This will be an agonosing wrench for Hutton, who loved defence so much that in his old job (Work & Pensions Secretary) he would finish early, head over to the National Archives at Kew and go and research his various defence projects: books, plays etc. He felt passionately about the importance of our involvement in Afghanistan, the need to be vigilant on Iran and he felt in a minority there. As a hawk, in a government that skimps on defence, he fought like a tiger for resources to go to Helmand - ie the 2,000 more troops. But he (and the military) were overruled by No10.

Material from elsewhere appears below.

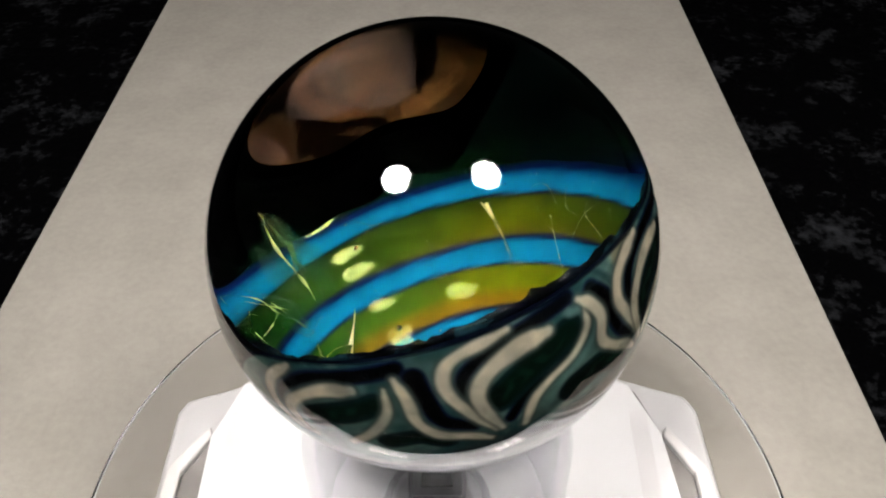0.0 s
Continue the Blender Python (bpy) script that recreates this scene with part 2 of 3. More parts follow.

Hutton would have wanted to stay and defend defence, if you like, as best he could. The preservation of a muscular Iranian strategy was particularly important to him and he was genuinely worried that defence would suffer cuts under the Tories. But he was also close to Purnell - he was Purnell's boss at DWP - and they think along the same pro-market, pro-reform lines. I have not spoken to Hutton, nor anyone close to him. But I do know him fairly well and I would suspect that he saw Purnell acting on his beliefs and thought: "I can't let him do that alone". And he'd have seen the weasel words of others - Tessa Jowell, David Miliband - and thought that he could not join them. He was always unlikely to be re- elected. But he could have spent his final year of his political career as a Defence Secretary, a job he loves, or a backbencher. He has chosen the latter, out of principle.
It's strange that Purnell has been called a "careerist" by John Prescott on his blog today. Choosing the backbenches over education, as Purnell did, is the act of principle rather than careerism. What David Miliband is doing is careerism: supporting a Prime Minister that he knows, in his heart, should go. I suspect Hutton judged he would not forgive himself had he not acted when Purnell acted: it is time for those who believe in a pro-reform Labour Party to be counted. And so far, today, I can count only two.